Bootstrap and Transition, the advantages of cloud computing
March 18, 2009 – 8:09 pmI am speaking at the forthcoming CloudCamp event in Newcastle-upon-Tyne next week and I have decided to talk about the ‘bootstrap and Transition’ methodology that we used to get the emailcloud service off the ground. The talk will focus around why you don’t need to raise VC funding for your early stage startup and how you can use simple Cloud Computing principles to get your business off the ground and running.


The presentation brings you through how we started emailcloud and how within a few months we had 110 servers running the system. Cloud Computing gave us extreme scalability without any investment. It was cool to be able to scale at low cost but early on we realised that we had a technical problem when the number of servers on our network was increasing at a faster rate than our rate of sales. This would normally be a huge problem because we would have had to buy and provision copious amounts of hardware to handle the load while also working on refining our code….in our case all we needed to do was to fire up a few more instances from Amazon Web Services, basically throwing resources at the issue until we had the issue sorted.

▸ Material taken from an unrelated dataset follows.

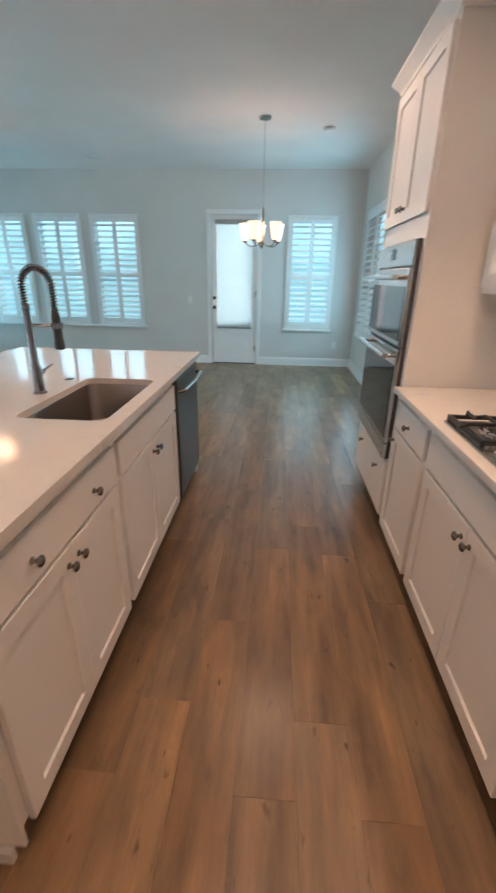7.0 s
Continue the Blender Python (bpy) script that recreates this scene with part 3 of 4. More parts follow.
# oven tower
T = thing("oven_tower", "tall white shaker oven cabinet with crown moulding", "cabinet", on_range(-0.61, 3.765))
W = 0.84
part("body", boxes((0, W, 0, 0.605, 0.113, 2.386, 0.001)), CAB, T)
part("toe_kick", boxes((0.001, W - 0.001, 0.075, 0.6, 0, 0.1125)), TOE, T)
d = drawer_front(T, 0.02, W - 0.02, 0.135, 0.465)
for kx in (0.2, 0.64):
    knob(d, kx, -0.02, 0.375)
shaker_door(T, 0.02, W / 2 - 0.0015, 1.705, 2.360, [(W / 2 - 0.035, 1.765)])
shaker_door(T, W / 2 + 0.0015, W - 0.02, 1.705, 2.360, [(W / 2 + 0.035, 1.765)])
crown(T, W, 0.605, 2.386, (True, True))
OV = thing("double_oven", "stainless steel built-in double wall oven with black glass doors", "oven", on_range(-0.612, 3.765))
ox0, ox1 = 0.04, W - 0.04
part("oven_body", boxes((ox0, ox1, -0.020, -0.001, 0.485, 1.60)), DARKSTEEL, OV)
part("control_panel", boxes((ox0, ox1, -0.034, -0.0205, 1.485, 1.598, 0.004)), STEEL_V, OV, "steel control panel")
part("display", boxes((0.39, 0.47, -0.036, -0.0345, 1.52, 1.575)), SCREEN, OV)
for z0, z1 in ((1.105, 1.475), (0.580, 1.09)):
    dr = part("oven_door", boxes((ox0, ox1, -0.042, -0.0205, z0, z1, 0.004)), STEEL_V, OV, "steel oven door")
    part("oven_window", boxes((ox0 + 0.018, ox1 - 0.018, -0.0445, -0.0425, z0 + 0.025, z1 - 0.085)), DARKGLASS, dr, "black glass window")
    bm = bmesh.new()
    tube(bm, [(ox0 + 0.05, -0.09, z1 - 0.042), (ox1 - 0.05, -0.09, z1 - 0.042)], 0.014, 12)
    for hx in (ox0 + 0.08, ox1 - 0.08):
        tube(bm, [(hx, -0.042, z1 - 0.042), (hx, -0.09, z1 - 0.042)], 0.010, 10)
    part("handle", bm, STEEL_V, dr, "steel bar handle", True)
part("apron", boxes((ox0, ox1, -0.040, -0.0205, 0.49, 0.572, 0.004)), STEEL_V, OV, "steel apron below the oven")

# fridge wall cabinets
base_unit(on_fridge_wall(-2.862, -0.095), 0.93, 2, 2, label="white shaker base cabinet standing beside the fridge")
solid("countertop", boxes((-3.822, -2.862, -0.688, -0.05, 0.884, 0.914, 0.004)), QUARTZ, "short white quartz countertop beside the fridge", "countertop")
upper_unit(on_fridge_wall(-2.862, -0.375), 0.91, 1.405, 2.32, 2, depth=0.323, ends=(False, True), label="white shaker wall cabinet beside the fridge")
c = upper_unit(on_fridge_wall(-1.714, -0.09), 1.126, 1.905, 2.52, 2, depth=0.605, ends=(False, True), label="wide white shaker cabinet above the fridge", kz=1.973, koff=0.06, gap=0.003)
part("side_panel", boxes((1.104, 1.126, -0.02, 0.605, 0.0, 1.9045)), CAB, c)
solid("backsplash", boxes((-3.80, -2.862, -0.699, -0.689, 0.914, 1.415)), TILE, "white glazed backsplash behind the short counter", "backsplash", "structure")

# ---------------------------------------------------------------- island
IX = -1.855
base_unit(on_island(IX, 1.352), 0.79, 2, 2, label="white shaker island cabinet with wide drawer", x0=0.022, low=0.102)
base_unit(on_island(IX, 2.143), 0.92, 2, 0, label="white shaker island sink cabinet", depth=0.035, low=0.102)
E1 = thing("island_panelling", "white panelled ends and back of the kitchen island", "island")
x1, y0, y1 = -1.955, 1.10, 1.351
part("core", boxes((-2.76, x1 - 0.012, y0 + 0.012, y1, 0, 0.8835)), CAB, E1)
part("front_frame", boxes((x1 - 0.0115, x1, y0 + 0.012, y0 + 0.075, 0, 0.8835, 0.001), (x1 - 0.0115, x1, y1 - 0.06, y1, 0, 0.8835, 0.001), (x1 - 0.0115, x1, y0 + 0.075, y1 - 0.06, 0, 0.173, 0.001), (x1 - 0.0115, x1, y0 + 0.075, y1 - 0.06, 0.80, 0.8835, 0.001)), CAB, E1)
part("panel_joint", boxes((x1 - 0.0118, x1 - 0.0095, y0 + 0.075, y1 - 0.06, 0.672, 0.676)), CAB, E1)
fr = [(-2.76, -2.69), (-2.40, -2.33), (x1 - 0.075, x1)]
part("end_frame", boxes(*[(a, b, y0, y0 + 0.0115, 0, 0.8835, 0.001) for a, b in fr], *[(a[1], b[0], y0, y0 + 0.0115, 0, 0.20, 0.001) for a, b in zip(fr, fr[1:])], *[(a[1], b[0], y0, y0 + 0.0115, 0.80, 0.8835, 0.001) for a, b in zip(fr, fr[1:])]), CAB, E1)
bm = bmesh.new()
prism(bm, [(x1 + u * 0.6, w * 0.28) for u, w in BASE], "y", y0 - 0.0155, y1)
prism(bm, [(y0 - u * 0.6, w * 0.28) for u, w in BASE], "x", -2.76, x1 + 0.0155)
part("base_trim", bm, TRIM, E1)
part("filler", boxes((x1, IX + 0.001, y1 - 0.012, y1 - 0.0005, 0.0455, 0.8835), (x1 + 0.016, IX - 0.03, y1 - 0.03, y1 - 0.013, 0.0, 0.045)), CAB, E1)
part("back_panel", boxes((-2.76, -2.742, 1.352, 3.73, 0, 0.8835)), CAB, E1)
part("end_panel", boxes((-2.741, IX, 3.675, 3.73, 0, 0.8835, 0.001)), CAB, E1)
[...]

If we were to use traditional hosting relationships we would have had to buy 120 servers at an average of £1,000 each…that is a huge amount of cash upfront…and we would have had to invest this before we had any customers! With AWS we only had a simple liability of $63,000.
The $63,000 bill was not actually needed because we used the powerful API at AWS to turn servers off when we didn’t need them…we worked out that we could turn off servers in the morning and the evening….leading to a 46% discount off our bills!
So, we have a system that costs us a fraction to run in comparison to others…happy days? Well, not really! Some people believe the scare stories and they get all hooked up about putting everything in the cloud…we lost customers because of this! So we moved our network from the cloud to our own data centres…basically transitioning our network in-house.
So, here we are! we have a company with thousands of paying users, using over 50 servers that we own outselves, all protected behind Juniper firewalls and cisco load blancers and using Foundry switches…and not a VC in sight!